I grew up around my grandparents, spending every Friday with them while my mom and dad were at rehearsals. So they were a big part of raising me while I was growing up, and they cared for me as though I was their own child. I remember one day when I was happily sitting in the kitchen of my grandparent’s house, eating Cheerios out of a plastic cup with a panda bear on it. As I sat silently squishing Cheerios with my fingers, I somehow managed to get my elbow stuck between the rungs of the hardwood chair I was sitting in. At first I dismissed it as a simple misplacement of a limb, but after several minutes of struggling to get unstuck, I got nothing accomplished but minor chafing and being more stuck. I called out for help, Within seconds, my grandfather, Pop-Pop, came dashing into the room in a panic, almost skidding on the floor. He breathed a heavy sigh of relief as I told him I was stuck, laughing at my mistake and his panic in his friendly, deep chuckle. He headed for the sink, smoothing his thin comb-over and pushing up his glasses as he calmly walked. Once he was there, he grabbed a damp bar of soap and a good fistful of paper towels. He ran the paper towel on the parts of the chair where my elbow wasn’t; calmly explaining every detail of what he was doing and why. After ten minutes of more soap and towels, he finally got my elbow unstuck and we headed to the living room just in time for Wheel of Fortune.My grandfather was a very solemn man, but also very loving. He sort of had this “macho man” mentality and made a great effort not to show emotion. He showed love in his own little ways, often helping me with small tasks that in my youth I couldn’t do by myself, like getting a book off a high shelf or lifting a bag of blocks. He was always very proud when I could finally do it myself. We also shared a common interest, toy trains.
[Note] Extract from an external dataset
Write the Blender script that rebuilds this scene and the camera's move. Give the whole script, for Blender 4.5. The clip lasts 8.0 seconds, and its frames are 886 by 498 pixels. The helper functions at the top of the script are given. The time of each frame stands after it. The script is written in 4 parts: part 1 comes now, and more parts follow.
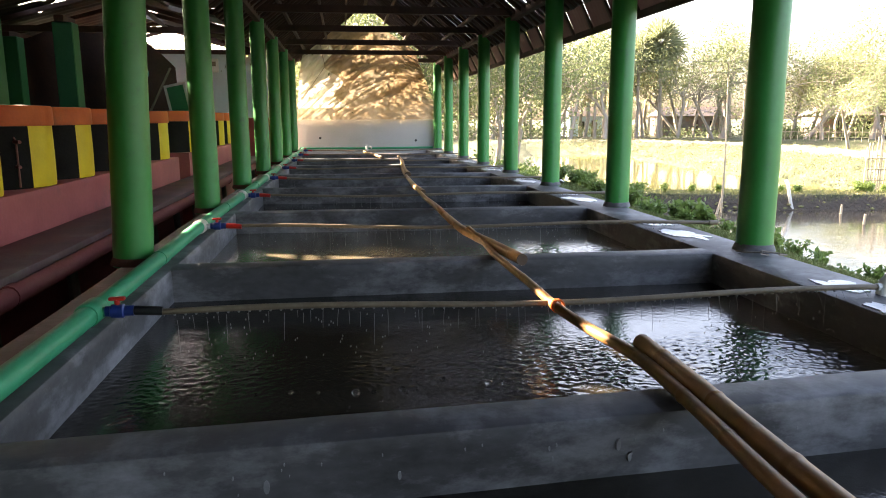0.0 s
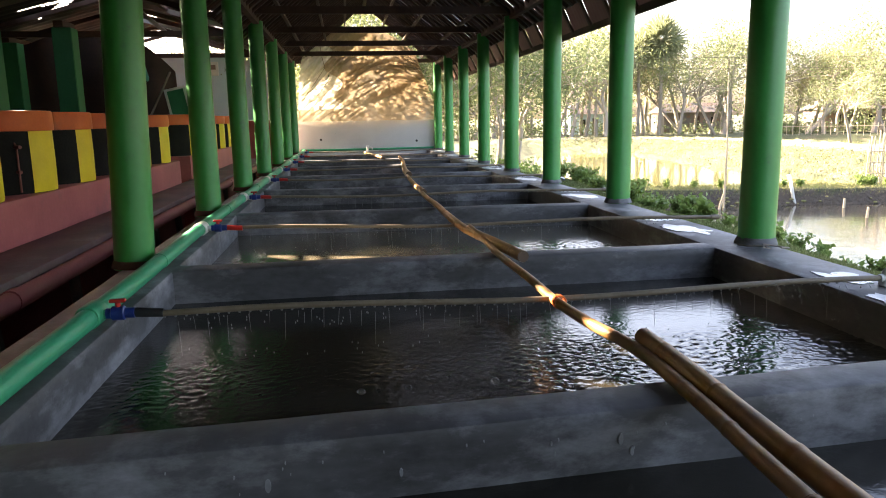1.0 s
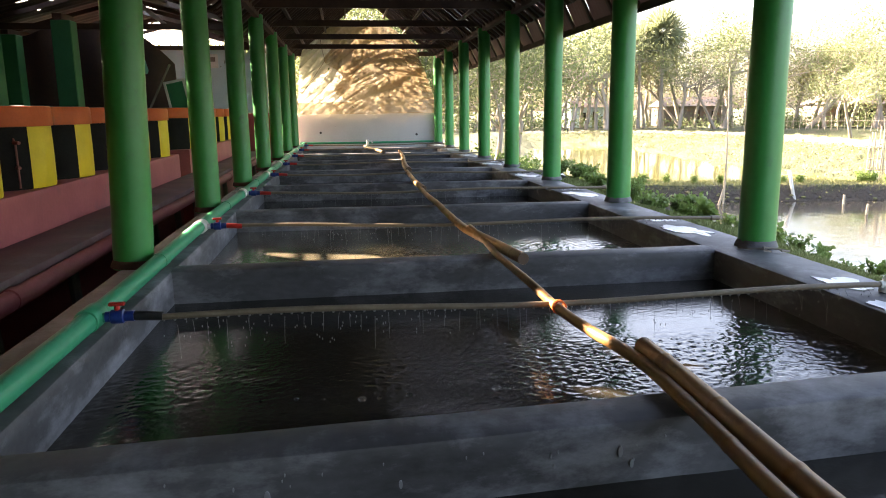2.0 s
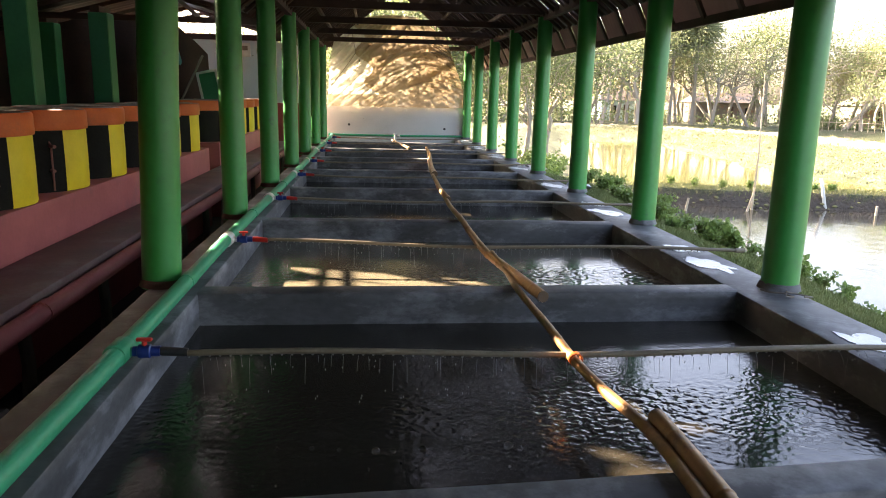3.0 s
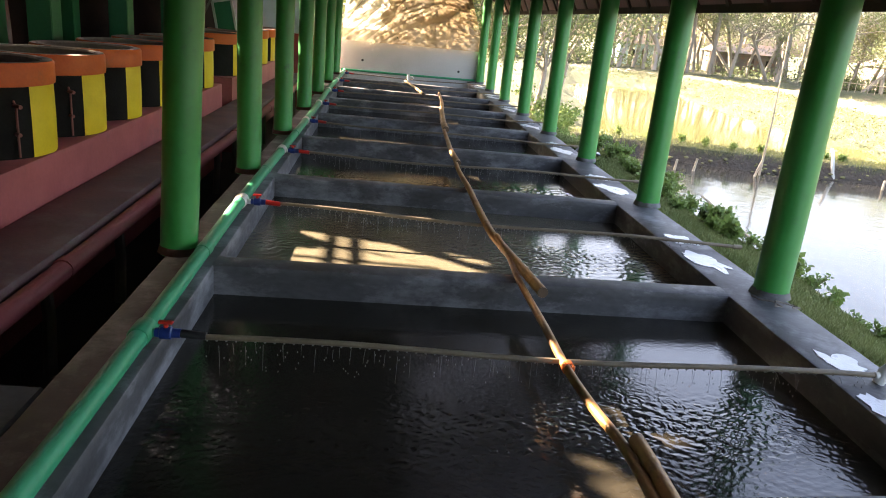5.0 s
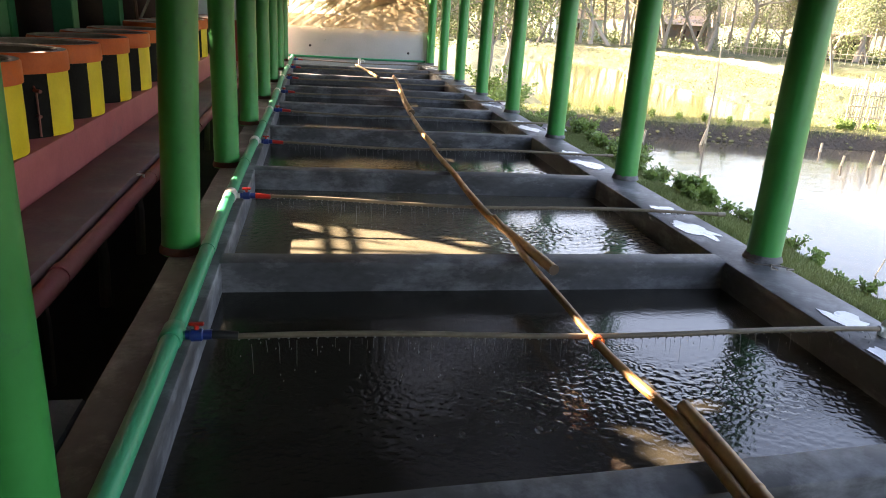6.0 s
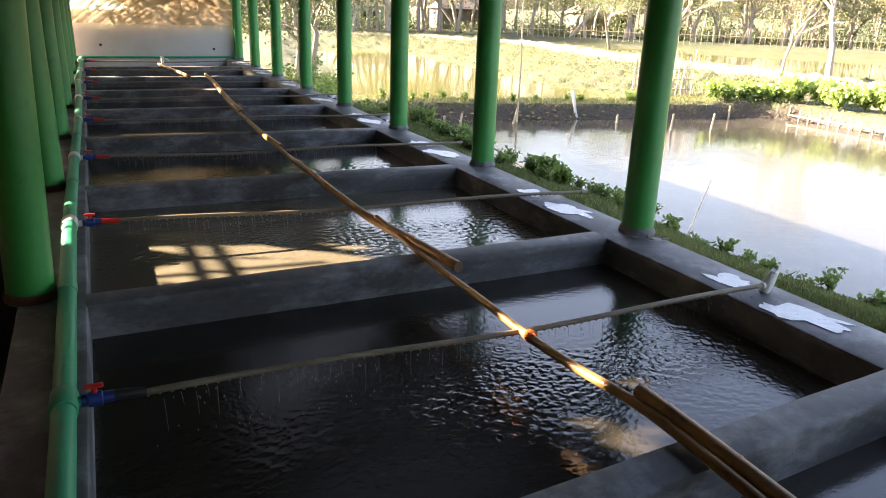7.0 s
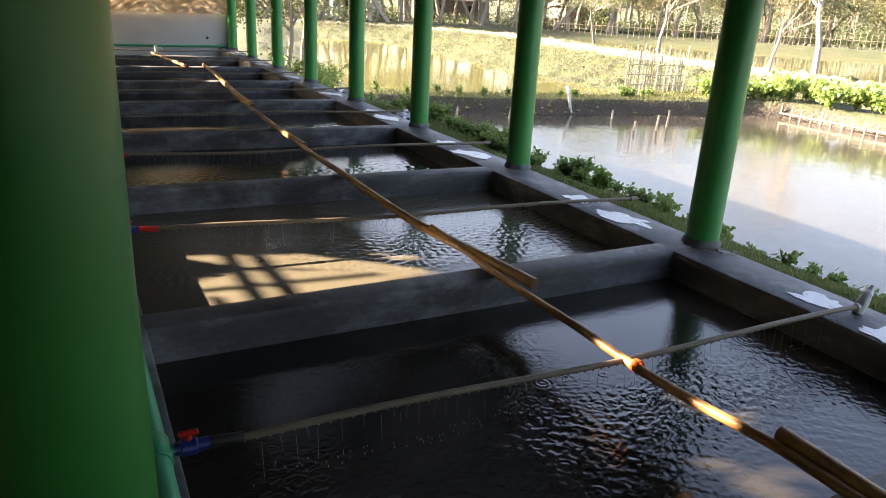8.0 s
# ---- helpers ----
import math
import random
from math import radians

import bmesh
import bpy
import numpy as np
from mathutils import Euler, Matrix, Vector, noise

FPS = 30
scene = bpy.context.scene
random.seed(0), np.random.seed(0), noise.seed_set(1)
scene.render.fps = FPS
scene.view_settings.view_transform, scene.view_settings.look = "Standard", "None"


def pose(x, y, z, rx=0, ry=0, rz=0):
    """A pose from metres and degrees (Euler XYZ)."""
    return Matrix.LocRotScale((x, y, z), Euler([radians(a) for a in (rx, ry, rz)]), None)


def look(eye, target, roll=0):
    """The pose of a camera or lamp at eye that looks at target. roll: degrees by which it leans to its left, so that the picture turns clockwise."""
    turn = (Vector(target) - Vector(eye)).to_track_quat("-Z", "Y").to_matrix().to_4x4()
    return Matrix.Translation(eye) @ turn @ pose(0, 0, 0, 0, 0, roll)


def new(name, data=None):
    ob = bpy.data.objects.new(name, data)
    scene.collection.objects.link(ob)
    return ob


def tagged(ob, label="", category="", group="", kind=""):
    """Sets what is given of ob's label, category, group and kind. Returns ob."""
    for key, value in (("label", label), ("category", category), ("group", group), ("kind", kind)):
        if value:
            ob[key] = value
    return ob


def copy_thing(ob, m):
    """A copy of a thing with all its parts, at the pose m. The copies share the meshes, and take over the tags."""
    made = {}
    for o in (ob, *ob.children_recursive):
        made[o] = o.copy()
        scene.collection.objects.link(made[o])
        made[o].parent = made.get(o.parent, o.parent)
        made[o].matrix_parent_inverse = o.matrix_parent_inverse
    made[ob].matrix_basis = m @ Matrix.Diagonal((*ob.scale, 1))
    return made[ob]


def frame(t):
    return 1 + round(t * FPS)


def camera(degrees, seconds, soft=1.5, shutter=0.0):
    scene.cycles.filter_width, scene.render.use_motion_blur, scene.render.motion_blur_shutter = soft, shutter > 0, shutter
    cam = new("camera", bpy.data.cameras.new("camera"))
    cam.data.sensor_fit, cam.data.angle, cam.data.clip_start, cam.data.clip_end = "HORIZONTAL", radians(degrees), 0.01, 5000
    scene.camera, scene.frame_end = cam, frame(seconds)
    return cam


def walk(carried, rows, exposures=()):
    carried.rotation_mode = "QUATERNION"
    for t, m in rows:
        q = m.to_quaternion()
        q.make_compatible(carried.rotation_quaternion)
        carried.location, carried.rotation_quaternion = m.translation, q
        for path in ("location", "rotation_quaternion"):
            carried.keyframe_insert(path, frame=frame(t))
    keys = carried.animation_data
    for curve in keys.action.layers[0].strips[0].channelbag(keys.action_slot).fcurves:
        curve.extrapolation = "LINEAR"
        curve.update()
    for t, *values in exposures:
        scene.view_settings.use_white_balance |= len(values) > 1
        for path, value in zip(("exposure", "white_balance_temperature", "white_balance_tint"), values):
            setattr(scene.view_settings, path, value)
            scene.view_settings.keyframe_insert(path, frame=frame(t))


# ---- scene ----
cam = camera(63.8, 8.0, soft=1.0)
PATH = [
    (0, (0.225, 0.223, 0.883), (0.496, 2.172, 0.523), -0.2),
    (0.5, (0.227, 0.223, 0.876), (0.491, 2.173, 0.518), -0.7),
    (1, (0.238, 0.226, 0.868), (0.501, 2.176, 0.509), -1.1),
    (1.5, (0.238, 0.227, 0.866), (0.5, 2.177, 0.508), -1.3),
    (2.8, (0.233, 0.278, 1.153), (0.467, 2.218, 0.728), 1.5),
    (3, (0.246, 0.26, 1.217), (0.445, 2.205, 0.796), 1.3),
    (3.5, (0.258, 0.254, 1.396), (0.487, 2.192, 0.957), 1.4),
    (4, (0.26, 0.242, 1.512), (0.433, 2.171, 1.013), 1.8),
    (4.5, (0.277, 0.209, 1.578), (0.458, 2.126, 1.037), 3.6),
    (4.7, (0.262, 0.19, 1.609), (0.44, 2.098, 1.036), 4.9),
    (5.8, (-0.152, 0.219, 1.6), (0.151, 2.091, 0.964), 4.3),
    (6, (-0.221, 0.232, 1.596), (0.129, 2.093, 0.952), 3.6),
    (6.5, (-0.415, 0.347, 1.613), (-0.006, 2.191, 0.953), 5.5),
    (7, (-0.641, 0.608, 1.585), (0.19, 2.308, 0.937), 2.0),
    (7.5, (-0.921, 0.862, 1.588), (-0.076, 2.547, 0.919), 2.7),
    (8, (-1.022, 1.155, 1.601), (-0.135, 2.818, 0.933), 3.1),
]
walk(cam, [(t, look(eye, target, roll)) for t, eye, target, roll in PATH], [(0.0, 4.22, 7500, 20), (4.7, 4.25, 7500, 20), (6.5, 4.25, 7500, 20), (7.1, 3.8, 7400, 20), (8.0, 3.58, 7400, 20)])

# ---- light ----
SUN = Vector((-0.806, 0.592, 0.5)).normalized()
world = bpy.data.worlds.new("world")
scene.world = world
world.use_nodes = True
_bg = world.node_tree.nodes["Background"]
_sky = world.node_tree.nodes.new("ShaderNodeTexSky")
_sky.sky_type = "NISHITA"
_sky.sun_disc = False
_sky.sun_elevation = math.asin(SUN.z)
_sky.sun_rotation = math.atan2(SUN.x, SUN.y)
_sky.dust_density = 4.5
_sky.air_density = 0.9
world.node_tree.links.new(_sky.outputs[0], _bg.inputs[0])
_bg.inputs[1].default_value = 0.086
sun = new("sun", bpy.data.lights.new("sun", "SUN"))
sun.data.energy, sun.data.angle, sun.data.color = 5.0, radians(0.5), (1.0, 0.9, 0.74)
sun.matrix_world = look((0, 0, 0), -SUN)

# ---- mesh tools ----
rng = np.random.default_rng(7)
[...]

On rainy days we would set up elaborate mazes of Lionel train tracks that wound around the whole house or sometimes we’d go to a local train-themed restaurant called “Jimmy Johns”, where they sold the cheapest edible hot dogs known to man and had huge toy trains that went around the whole restaurant.
When my grandfather died, I went into a sort of denial. My childish mind kept finding pieces of evidence that could prove to my saddened family he was not actually dead, but simply asleep in the box. Unlike my grandmother’s death, I wasn’t old enough to connect hi sickness to the fact that he was going to die. I thought he was sick in the same way I got sick and would get better in a weeks time. For three months I kept telling myself that. It took me about a month to finally wrap my head around the fact that he was gone forever.
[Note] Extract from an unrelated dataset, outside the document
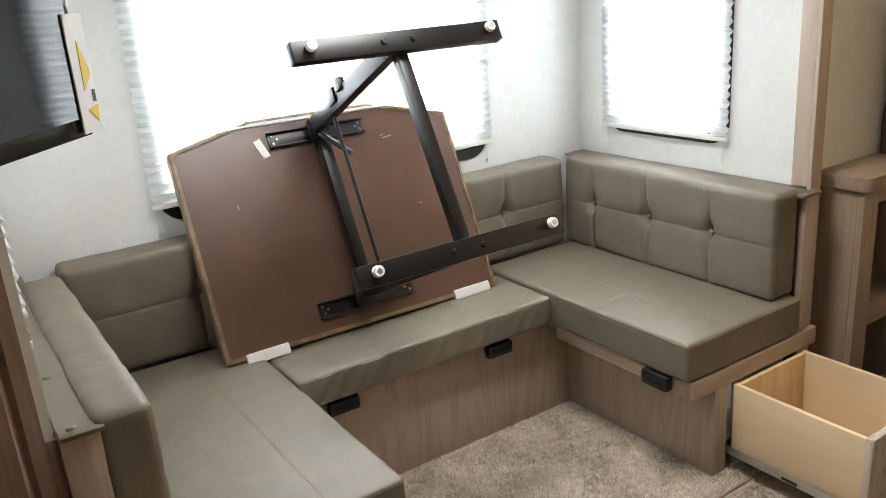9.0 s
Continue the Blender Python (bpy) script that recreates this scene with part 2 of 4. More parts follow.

My grandmother was a much softer person and even more quiet than my grandfather. She was loving in her own warm way. She showed her love through caring; much of my time spent at their house was in her lap. She was also always the one to clean scrapes I got and cook special foods that my dad and I took time out of our day just to eat.
When my grandmother died, I was ready. Between the death of a few pets and another relative, I had learned what death was and how to accept it. It still saddened me, but this time I also knew how to cope. The trick was to look at it like the end of a movie. The characters are still in your mind, you can always replay your favorite lines like a movie, but you’re still sad that its over.